For 2 people
Preparation time: 20 min
Cooking time: 35 min
- 500 g of Pumpkin
- 50 g of Chestnut flour
- 50 g Almond powder
- 50 g of breadcrumbs
- 100 g grated Parmesan cheese
- 1 cube of chicken broth
- 125 g of butter
- Salt pepper
- Preheat the oven to 180 ° C or th. 6.
- Boil a large pot of water with the chicken stock.
- Halve the pumpkin. Remove the seeds and the filaments, cut it into large cubes.
- Put the cubes into the boiling water, lower the heat and cook for 5 to 10 minutes. Stir them to make sure they are tender. Drain.

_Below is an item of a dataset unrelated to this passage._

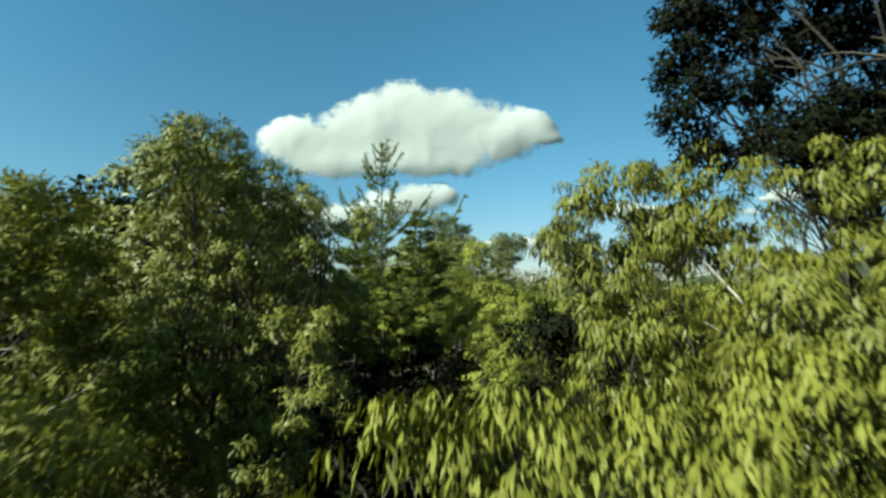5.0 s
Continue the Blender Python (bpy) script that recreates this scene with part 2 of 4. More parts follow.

- In a bowl, pour the flour, breadcrumbs, almond powder, the previously diced butter and grated Parmesan cheese. Mix with your hands until you obtain a ‘sandy’ mixture.
- Butter and flour the crumble dish. Pour the cubes of pumpkin cooked in the bottom of the dish (if they are too big, cut them) and crumble the mixture over it. Salt and pepper according to your tastes.
- Bake and cook for 20 minutes (put your oven on “grill” 1 min before taking it out)
Pumpkin is rich in beta carotene and a good source of vitamin A which has antioxidant effects on the body, therefore improving certain functions in the immune system.